**Given information:**

——

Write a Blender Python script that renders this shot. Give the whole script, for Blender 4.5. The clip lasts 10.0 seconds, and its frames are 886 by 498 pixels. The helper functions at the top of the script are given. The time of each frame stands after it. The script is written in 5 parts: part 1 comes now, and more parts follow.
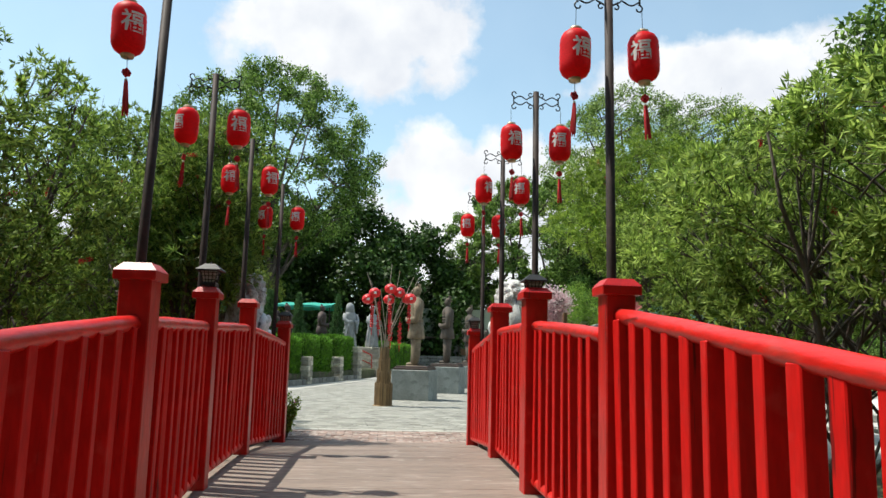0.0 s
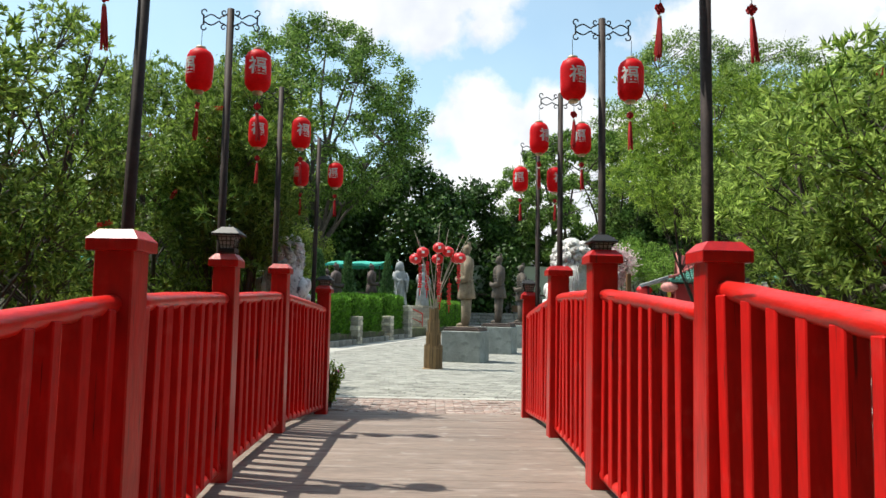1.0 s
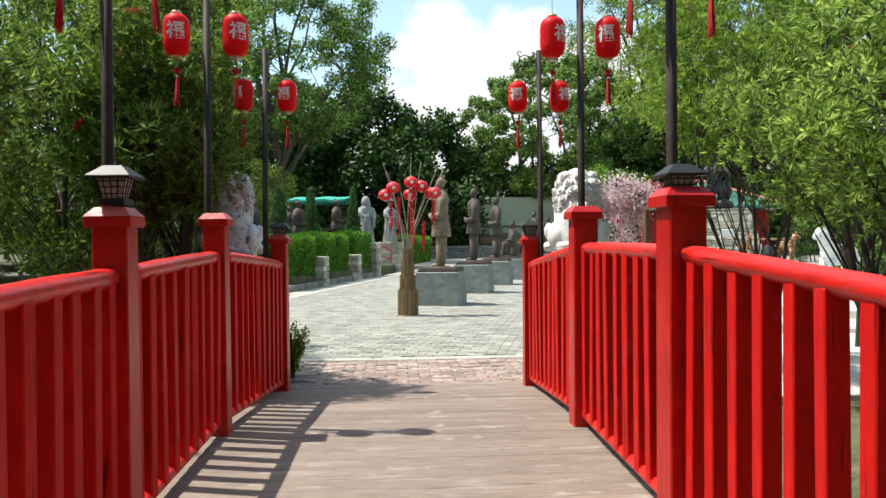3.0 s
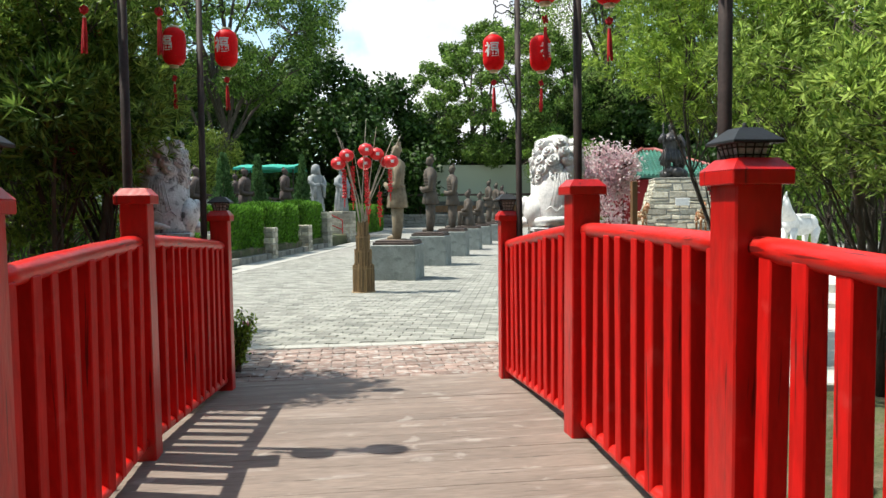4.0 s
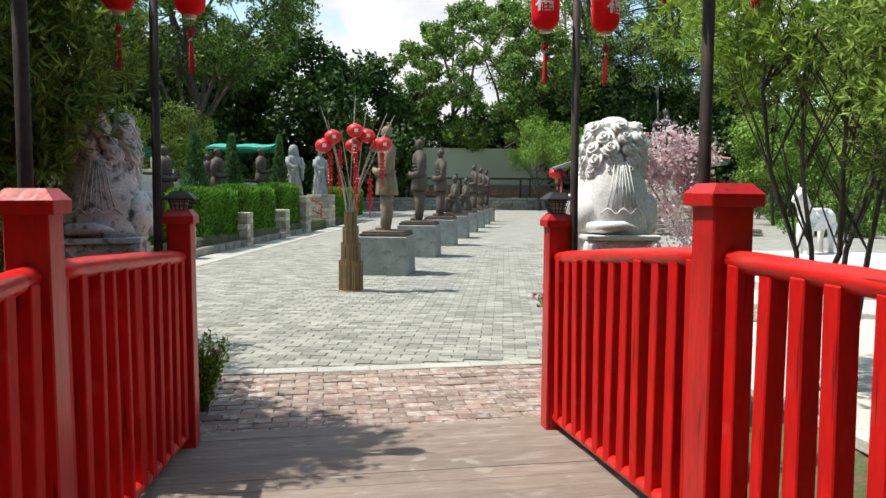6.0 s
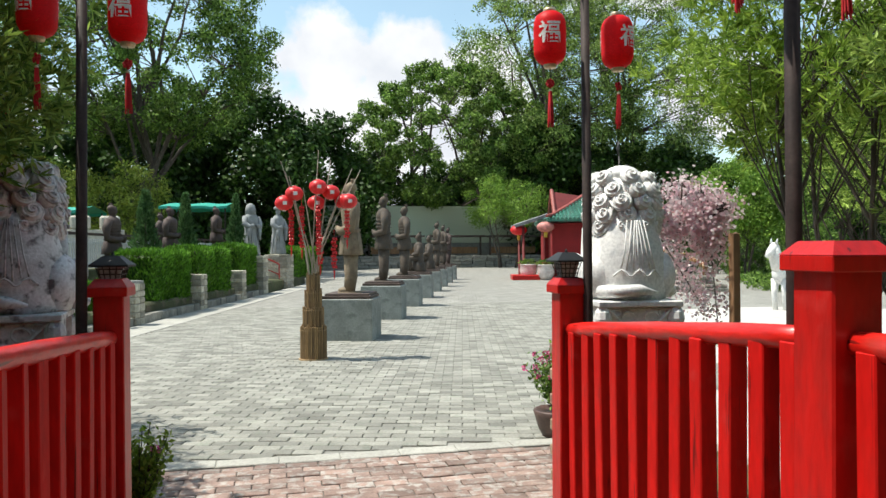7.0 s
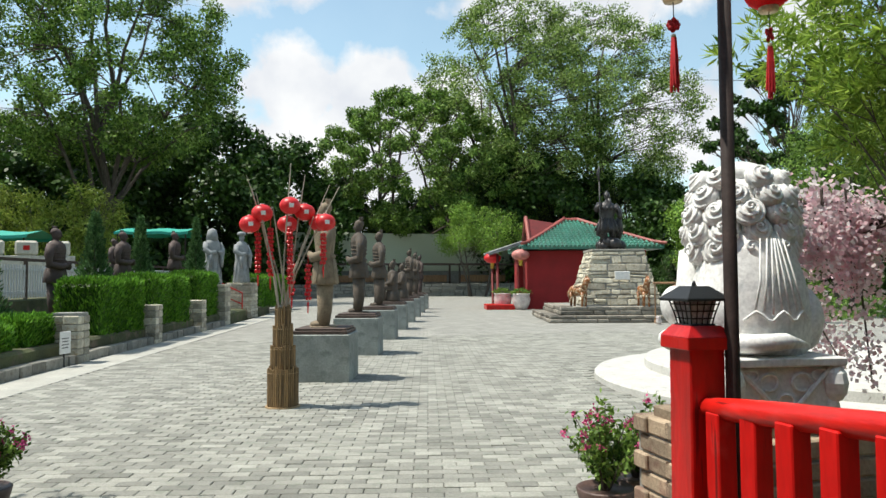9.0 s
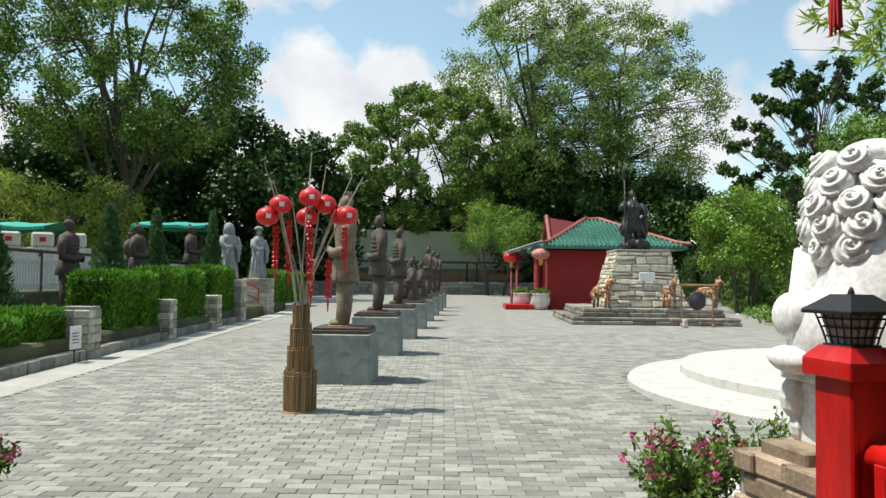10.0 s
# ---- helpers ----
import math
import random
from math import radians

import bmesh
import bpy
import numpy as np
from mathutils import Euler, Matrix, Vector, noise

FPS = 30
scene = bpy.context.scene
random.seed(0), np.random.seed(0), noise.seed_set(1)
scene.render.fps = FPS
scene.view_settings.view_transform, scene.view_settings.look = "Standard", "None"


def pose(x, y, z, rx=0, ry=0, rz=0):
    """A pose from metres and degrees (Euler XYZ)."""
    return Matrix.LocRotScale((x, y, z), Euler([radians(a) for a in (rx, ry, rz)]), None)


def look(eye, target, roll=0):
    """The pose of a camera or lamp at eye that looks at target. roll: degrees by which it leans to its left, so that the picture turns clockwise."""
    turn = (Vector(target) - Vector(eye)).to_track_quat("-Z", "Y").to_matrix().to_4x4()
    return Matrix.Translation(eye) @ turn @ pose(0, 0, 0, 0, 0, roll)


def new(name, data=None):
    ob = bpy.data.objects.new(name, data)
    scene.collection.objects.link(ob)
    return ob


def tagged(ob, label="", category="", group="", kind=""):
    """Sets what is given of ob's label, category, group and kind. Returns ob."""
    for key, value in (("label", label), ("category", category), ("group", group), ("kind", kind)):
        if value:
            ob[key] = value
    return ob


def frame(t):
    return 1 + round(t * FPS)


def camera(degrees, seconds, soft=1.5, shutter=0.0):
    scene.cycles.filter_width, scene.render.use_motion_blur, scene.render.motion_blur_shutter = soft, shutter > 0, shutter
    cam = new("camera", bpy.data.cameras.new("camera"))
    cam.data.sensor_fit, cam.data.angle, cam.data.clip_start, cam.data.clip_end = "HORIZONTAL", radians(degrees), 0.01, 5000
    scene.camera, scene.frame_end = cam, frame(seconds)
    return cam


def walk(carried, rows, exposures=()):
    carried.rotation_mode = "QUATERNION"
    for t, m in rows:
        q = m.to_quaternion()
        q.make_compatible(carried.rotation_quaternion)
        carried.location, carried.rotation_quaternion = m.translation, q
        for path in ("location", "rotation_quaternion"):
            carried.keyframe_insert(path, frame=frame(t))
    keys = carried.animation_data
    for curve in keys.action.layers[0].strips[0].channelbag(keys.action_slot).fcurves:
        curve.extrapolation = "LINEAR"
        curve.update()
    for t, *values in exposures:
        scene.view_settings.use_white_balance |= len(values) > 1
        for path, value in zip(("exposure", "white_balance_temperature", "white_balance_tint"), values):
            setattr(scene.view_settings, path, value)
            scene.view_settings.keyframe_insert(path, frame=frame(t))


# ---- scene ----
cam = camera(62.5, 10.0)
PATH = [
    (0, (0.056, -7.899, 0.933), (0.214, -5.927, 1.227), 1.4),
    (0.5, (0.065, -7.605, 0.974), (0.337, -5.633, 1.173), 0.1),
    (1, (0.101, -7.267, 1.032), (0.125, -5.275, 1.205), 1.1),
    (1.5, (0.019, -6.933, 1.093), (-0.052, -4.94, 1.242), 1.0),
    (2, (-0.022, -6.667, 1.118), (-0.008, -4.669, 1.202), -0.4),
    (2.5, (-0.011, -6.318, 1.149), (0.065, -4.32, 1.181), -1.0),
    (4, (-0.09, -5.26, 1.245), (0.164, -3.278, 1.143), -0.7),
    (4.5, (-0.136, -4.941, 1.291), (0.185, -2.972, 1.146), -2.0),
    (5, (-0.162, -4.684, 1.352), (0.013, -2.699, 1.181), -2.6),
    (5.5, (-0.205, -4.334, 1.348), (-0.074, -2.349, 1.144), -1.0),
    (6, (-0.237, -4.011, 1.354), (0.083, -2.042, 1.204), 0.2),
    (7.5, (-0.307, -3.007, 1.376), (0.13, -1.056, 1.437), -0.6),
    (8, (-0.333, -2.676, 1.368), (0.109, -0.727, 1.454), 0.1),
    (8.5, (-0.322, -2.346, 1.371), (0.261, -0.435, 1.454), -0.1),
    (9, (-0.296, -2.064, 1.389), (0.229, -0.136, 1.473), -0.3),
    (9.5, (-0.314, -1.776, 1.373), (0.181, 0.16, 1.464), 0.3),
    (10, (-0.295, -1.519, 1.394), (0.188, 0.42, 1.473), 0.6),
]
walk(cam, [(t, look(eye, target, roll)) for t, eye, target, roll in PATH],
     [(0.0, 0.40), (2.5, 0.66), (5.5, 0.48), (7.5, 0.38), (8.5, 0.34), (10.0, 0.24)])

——

**To be done:** Gather all lines from the listing above in which "camera" occurs.

**Task response:**
    """The pose of a camera or lamp at eye that looks at target. roll: degrees by which it leans to its left, so that the picture turns clockwise."""
def camera(degrees, seconds, soft=1.5, shutter=0.0):
    cam = new("camera", bpy.data.cameras.new("camera"))
    scene.camera, scene.frame_end = cam, frame(seconds)
cam = camera(62.5, 10.0)